The development workflow is changing, and Haskell as a language doesn't fit that new workflow anymore. The traditional strong type system basically forced you to spend a long time thinking before writing code. The upside is that this makes the code more logical and robust. But it's the exact opposite of the AI loop. It's not that the type system is wrong—it's that the toolchain that comes with a strong type system has itself become a bottleneck.

With AI coding emerging, a single person can now churn out 100,000 or 200,000 lines. And realistically, from my experience, once you go past 40,000 lines, it's hard to memorize everything. So what do you do? Human coding shifts toward writing tests and gates, and once you feel comfortable that things are safe, you add more features.

AI coding takes this to an even more extreme level. Learning Haskell is great for learning domain modeling—I learned domain modeling through Haskell myself. But now that AI has become genuinely useful, it seems like a fundamental shift in workflow is happening.

Realistically, for commercial competitiveness, the domain of code black boxes is getting larger. The number of lines a single person has to manage is increasing, but their cognitive limits haven't changed. Even the amount of background knowledge required keeps growing.

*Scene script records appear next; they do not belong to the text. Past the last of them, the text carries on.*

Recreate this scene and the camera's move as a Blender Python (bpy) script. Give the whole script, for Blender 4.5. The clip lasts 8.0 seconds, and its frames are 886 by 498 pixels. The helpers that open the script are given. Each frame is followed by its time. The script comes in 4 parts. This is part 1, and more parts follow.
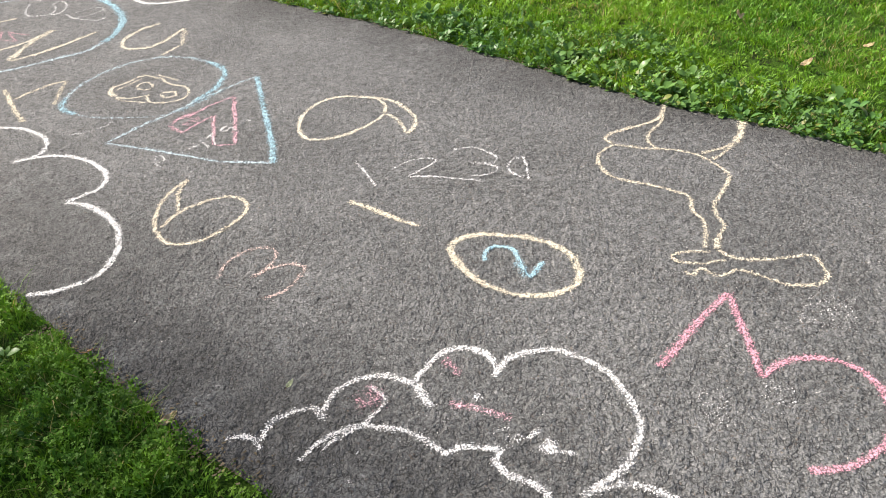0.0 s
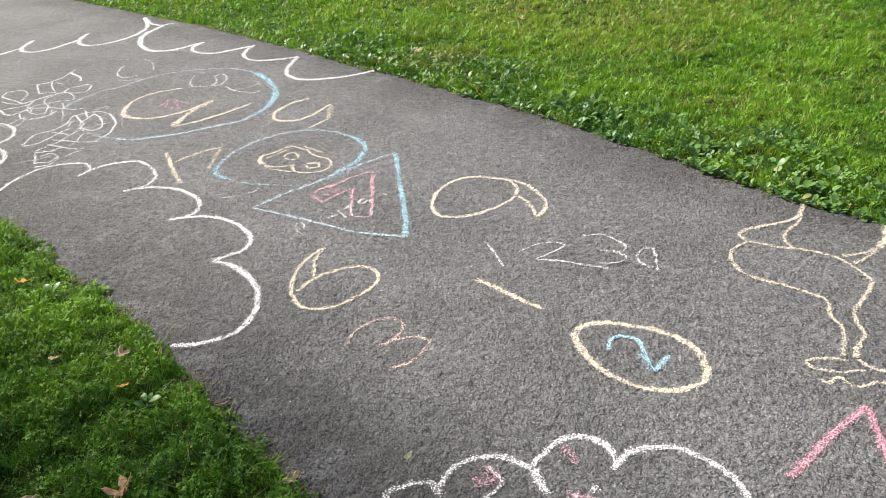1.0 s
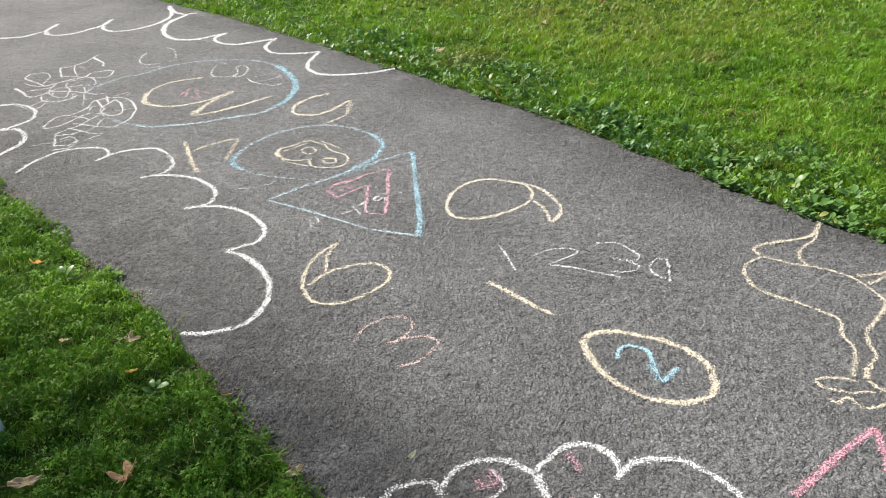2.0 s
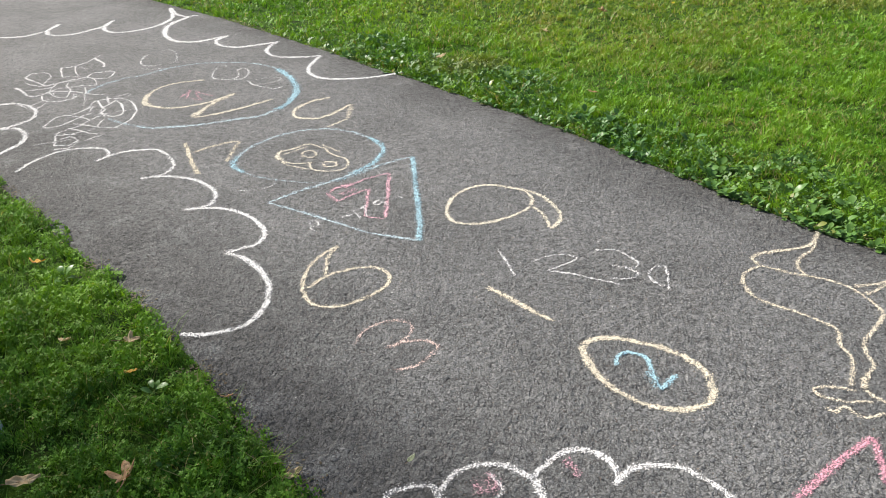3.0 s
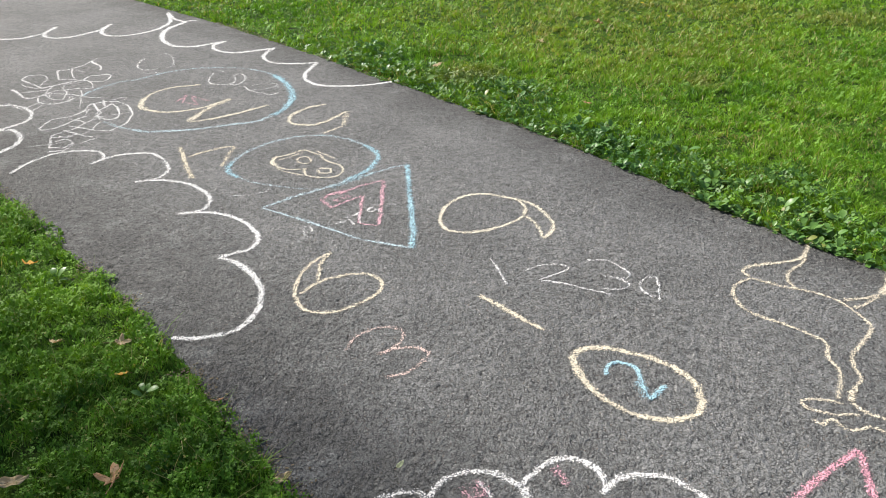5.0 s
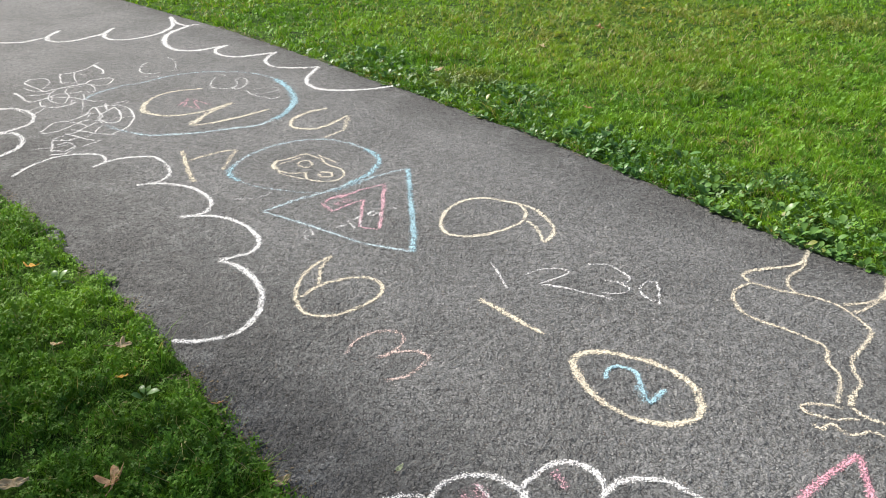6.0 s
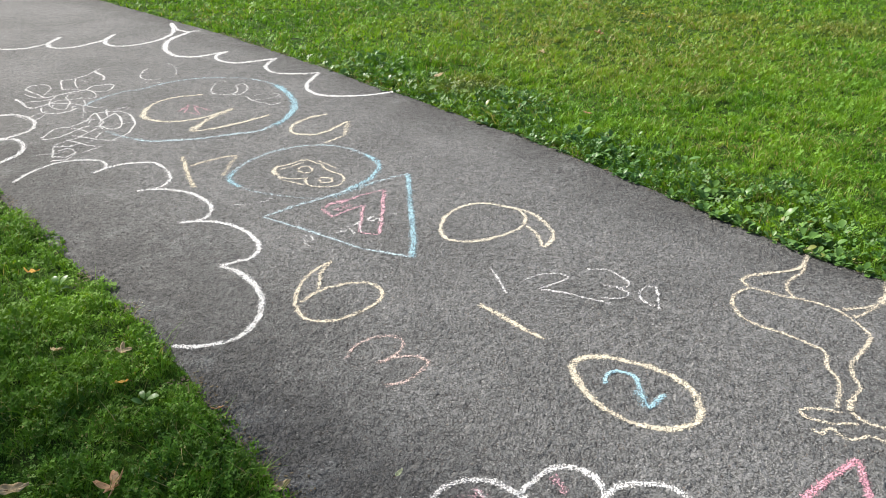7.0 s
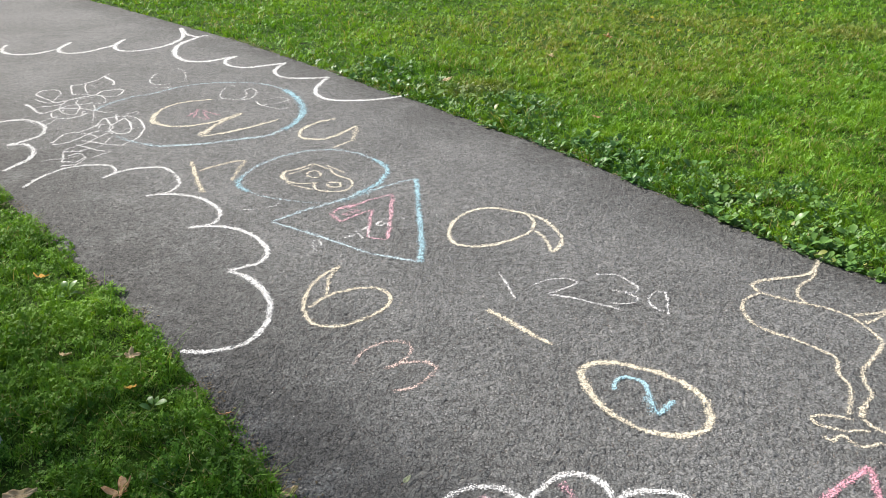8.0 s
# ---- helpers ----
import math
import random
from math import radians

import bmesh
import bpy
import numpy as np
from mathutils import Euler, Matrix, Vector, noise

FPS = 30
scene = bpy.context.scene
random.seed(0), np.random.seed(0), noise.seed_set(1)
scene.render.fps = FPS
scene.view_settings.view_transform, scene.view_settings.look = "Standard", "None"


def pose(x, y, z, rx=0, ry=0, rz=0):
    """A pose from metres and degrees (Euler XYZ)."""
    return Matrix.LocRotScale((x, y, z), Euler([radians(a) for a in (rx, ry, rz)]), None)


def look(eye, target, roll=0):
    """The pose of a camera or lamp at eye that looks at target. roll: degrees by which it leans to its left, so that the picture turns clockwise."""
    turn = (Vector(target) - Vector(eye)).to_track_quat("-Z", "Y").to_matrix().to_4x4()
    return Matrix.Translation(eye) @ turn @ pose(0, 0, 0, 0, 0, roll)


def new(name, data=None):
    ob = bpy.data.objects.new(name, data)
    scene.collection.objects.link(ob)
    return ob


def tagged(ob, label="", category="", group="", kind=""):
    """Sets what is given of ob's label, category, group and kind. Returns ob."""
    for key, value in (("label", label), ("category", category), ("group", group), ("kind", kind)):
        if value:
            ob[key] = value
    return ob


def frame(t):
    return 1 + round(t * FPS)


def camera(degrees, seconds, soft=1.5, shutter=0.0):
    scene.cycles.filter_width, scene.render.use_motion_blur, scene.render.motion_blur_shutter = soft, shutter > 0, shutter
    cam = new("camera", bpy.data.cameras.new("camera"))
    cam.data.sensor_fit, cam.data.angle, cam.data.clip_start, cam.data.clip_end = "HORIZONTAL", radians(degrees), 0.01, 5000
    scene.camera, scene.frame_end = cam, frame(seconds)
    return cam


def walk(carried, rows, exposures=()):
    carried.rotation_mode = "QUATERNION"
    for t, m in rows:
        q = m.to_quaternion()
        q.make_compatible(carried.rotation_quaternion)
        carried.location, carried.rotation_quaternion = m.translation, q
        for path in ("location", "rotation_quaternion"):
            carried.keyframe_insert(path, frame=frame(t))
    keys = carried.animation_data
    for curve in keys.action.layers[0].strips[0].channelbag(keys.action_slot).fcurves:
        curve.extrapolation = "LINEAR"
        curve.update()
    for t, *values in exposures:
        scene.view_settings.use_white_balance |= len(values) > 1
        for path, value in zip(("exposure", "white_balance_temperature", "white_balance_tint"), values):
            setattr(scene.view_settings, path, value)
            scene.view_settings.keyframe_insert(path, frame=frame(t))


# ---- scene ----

# ---- camera and walk ----
cam = camera(55.7, 8.0, soft=0.6)
PATH = [
    (0, (0.052, 0.062, 1.553), (0.309, 1.7, 0.435), -4.1),
    (0.1, (0.043, 0.06, 1.554), (0.2721, 1.7286, 0.4761), -4.04),
    (0.2, (0.044, 0.064, 1.559), (0.2429, 1.7532, 0.5067), -4.11),
    (0.3, (0.041, 0.061, 1.565), (0.2098, 1.7658, 0.5341), -3.99),
    (0.5, (0.029, 0.047, 1.582), (0.137, 1.774, 0.581), -3.9),
    (0.8, (0.013, 0.045, 1.589), (0.0592, 1.7997, 0.6307), -4.19),
    (1, (0.01, 0.035, 1.594), (0.017, 1.797, 0.647), -4.3),
    (1.2, (0.008, 0.041, 1.589), (-0.0009, 1.8041, 0.6441), -3.96),
    (1.5, (0.009, 0.026, 1.599), (-0.003, 1.789, 0.656), -3.4),
    (1.7, (0.008, 0.036, 1.596), (-0.0104, 1.7981, 0.6503), -2.69),
    (3, (-0.011, 0.026, 1.595), (-0.021, 1.795, 0.663), -1.1),
    (3.5, (-0.015, 0.022, 1.598), (-0.016, 1.794, 0.67), -0.7),
    (4, (-0.02, 0.02, 1.6), (-0.017, 1.795, 0.677), -0.4),
    (4.5, (-0.012, 0.015, 1.599), (-0.005, 1.792, 0.681), -0.1),
    (6, (-0.002, 0.007, 1.599), (-0.001, 1.791, 0.694), 0.1),
    (6.5, (0.001, 0.001, 1.6), (0.008, 1.788, 0.703), 0.2),
    (7, (0.003, 0.001, 1.601), (0.002, 1.79, 0.708), -0.0),
    (7.5, (0.006, 0.006, 1.604), (0.0, 1.797, 0.714), -0.2),
    (8, (0.005, 0.01, 1.604), (-0.017, 1.803, 0.718), -0.3),
]
EXPOSURES = [(0.0, 0.8, 6690, 12), (1.0, 0.77, 6600, 11), (1.5, 0.68, 6540, 10), (3.0, 0.62, 6480, 10), (4.0, 0.61, 6450, 9.5), (8.0, 0.71, 6450, 9.5)]
walk(cam, [(t, look(eye, target, roll)) for t, eye, target, roll in PATH], EXPOSURES)

# ---- world and sun: hazy bright daylight from ahead and to the side ----
SUN_ELEVATION, SUN_AZIMUTH = 39.0, -52.0      # degrees; azimuth clockwise from +y
world = bpy.data.worlds.new("world")
scene.world = world
world.use_nodes = True
wn = world.node_tree.nodes
sky = wn.new("ShaderNodeTexSky")
sky.sky_type, sky.sun_disc = "NISHITA", False
sky.sun_elevation, sky.sun_rotation = radians(SUN_ELEVATION), radians(SUN_AZIMUTH)
sky.air_density, sky.dust_density, sky.ozone_density = 1.0, 3.0, 1.0
world.node_tree.links.new(sky.outputs[0], wn["Background"].inputs[0])
wn["Background"].inputs[1].default_value = 0.092

sun_data = bpy.data.lights.new("sun", "SUN")
sun_data.energy, sun_data.angle, sun_data.color = 5.0, radians(4), (1.0, 0.95, 0.87)
sun = new("sun", sun_data)
ce = math.cos(radians(SUN_ELEVATION))
sun.matrix_world = look((ce * math.sin(radians(SUN_AZIMUTH)) * 30, ce * math.cos(radians(SUN_AZIMUTH)) * 30, math.sin(radians(SUN_ELEVATION)) * 30), (0, 0, 0))


# ---- materials ----
class Mat:
    """A small node builder: m.add(type, inputs) gives a node; m.mix, m.ramp and m.math wire common ones."""

    def __init__(self, name):
        self.material = bpy.data.materials.new(name)
        self.material.use_nodes = True
        self.tree = self.material.node_tree
        self.bsdf = self.tree.nodes["Principled BSDF"]
        self.out = self.tree.nodes["Material Output"]

    def put(self, socket, value):
        if isinstance(value, bpy.types.NodeSocket):
            self.tree.links.new(value, socket)
        elif isinstance(value, tuple) and len(value) == 3 and socket.type == "RGBA":
            socket.default_value = (*value, 1)
        else:
            socket.default_value = value

    def add(self, kind, **inputs):
        node = self.tree.nodes.new("ShaderNode" + kind)
        for key, value in inputs.items():
            self.put(node.inputs[key.replace("_", " ")], value)
        return node

    def place(self):
        return self.add("NewGeometry").outputs["Position"]

    def noise(self, scale, detail=2.0, rough=0.5, vector=None):
        n = self.add("TexNoise", Scale=float(scale), Detail=float(detail), Roughness=float(rough))
        self.put(n.inputs["Vector"], vector or self.place())
        return n.outputs["Fac"]

    def math(self, op, a, b=0.0, clamp=False):
        n = self.tree.nodes.new("ShaderNodeMath")
        n.operation, n.use_clamp = op, clamp
        self.put(n.inputs[0], a)
        self.put(n.inputs[1], b)
        return n.outputs[0]

    def span(self, value, lo, hi, to_lo=0.0, to_hi=1.0):
        n = self.add("MapRange")
        n.interpolation_type = "SMOOTHSTEP"
        for key, v in zip(("Value", "From Min", "From Max", "To Min", "To Max"), (value, lo, hi, to_lo, to_hi)):
            self.put(n.inputs[key], v)
        return n.outputs[0]

    def mix(self, fac, a, b, blend="MIX"):
        n = self.tree.nodes.new("ShaderNodeMix")
        n.data_type, n.blend_type = "RGBA", blend
        self.put(n.inputs[0], fac)
        self.put(n.inputs[6], a)
        self.put(n.inputs[7], b)
        return n.outputs[2]

    def ramp(self, fac, *stops):
        n = self.add("ValToRGB")
        self.put(n.inputs[0], fac)
        el = n.color_ramp.elements
        while len(el) < len(stops):
            el.new(0.5)
        for e, (p, c) in zip(el, stops):
            e.position, e.color = p, (*c, 1)
        return n.outputs[0]

    def bump(self, height, strength, distance):
        n = self.add("Bump", Strength=strength, Distance=distance)
        self.put(n.inputs["Height"], height)
        self.put(self.bsdf.inputs["Normal"], n.outputs[0])

    def set(self, **inputs):
        for key, value in inputs.items():
            self.put(self.bsdf.inputs[key.replace("_", " ")], value)
        return self.material


def grain(m):
    """The aggregate of the asphalt at a place: distance to the stone's middle and its random colour."""
    v = m.add("TexVoronoi", Scale=185.0)
    v.voronoi_dimensions = "2D"
    bend = m.add("TexNoise", Scale=120.0, Detail=2.0)
    m.put(bend.inputs["Vector"], m.place())
    shift = m.add("VectorMath")
    shift.operation = "MULTIPLY_ADD"
    m.put(shift.inputs[0], bend.outputs["Color"])
    shift.inputs[1].default_value = (0.008, 0.008, 0.0)
    m.put(shift.inputs[2], m.place())
    m.put(v.inputs["Vector"], shift.outputs[0])
    return v.outputs["Distance"], v.outputs["Color"]


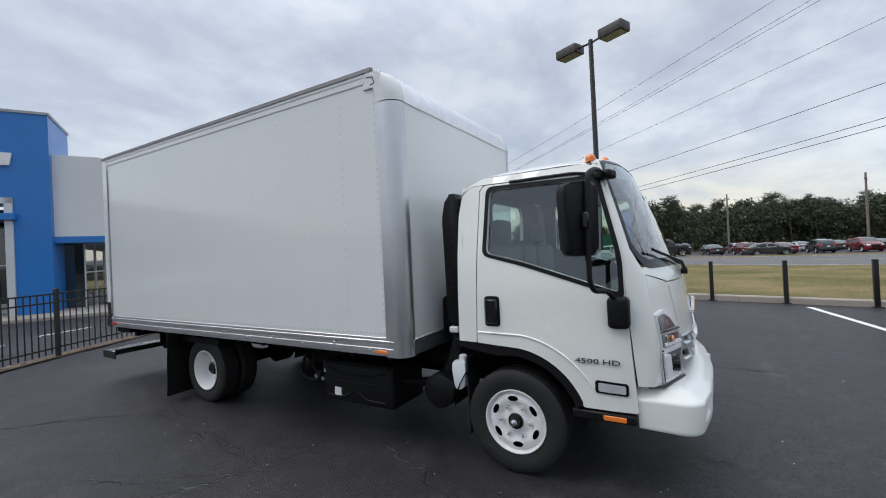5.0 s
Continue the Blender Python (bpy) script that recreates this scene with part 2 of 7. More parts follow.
def ground_material():
    """Rough grass, winter brown and dull green."""
    m = bpy.data.materials.new("winter_grass")
    m.use_nodes = True
    node = nodes_of(m.node_tree)
    co = node("ShaderNodeTexCoord").outputs["Object"]
    a = node("ShaderNodeTexNoise", ins={"Vector": co, "Scale": 0.25, "Detail": 6.0, "Roughness": 0.65}).outputs["Fac"]
    b = node("ShaderNodeTexNoise", ins={"Vector": co, "Scale": 14.0, "Detail": 5.0, "Roughness": 0.75}).outputs["Fac"]
    s = node("ShaderNodeMath", operation="MULTIPLY_ADD", ins={0: b, 1: 0.5, 2: node("ShaderNodeMath", operation="MULTIPLY", ins={0: a, 1: 0.5}).outputs[0]}).outputs[0]
    col = ramp(node, s, (0.32, (0.06, 0.065, 0.025)), (0.47, (0.14, 0.13, 0.055)), (0.56, (0.24, 0.19, 0.095)), (0.7, (0.36, 0.27, 0.16)))
    bn = node("ShaderNodeBump", ins={"Height": b, "Strength": 0.7, "Distance": 0.04})
    p = node("ShaderNodeBsdfPrincipled", ins={"Base Color": col, "Roughness": 0.95, "Normal": bn.outputs[0], "Specular IOR Level": 0.1})
    node("ShaderNodeOutputMaterial", ins={"Surface": p.outputs[0]})
    return m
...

In that sense, I agree with the author's point. It's not that Python is a better language than Haskell, so people switched—it's that Python has almost no build-up process and it serves as the standard interface for AI models.

The value of a language as a product doesn't come from the compiler's excellence. It comes from its users.

Avi Press's article ultimately reflects the reality that if you can't stay ahead throughout the entire lifecycle, you'll fall behind your competitors.

Maybe I'm just echoing my own thoughts, but it's reassuring to see that a well-known programmer thinks similarly to me.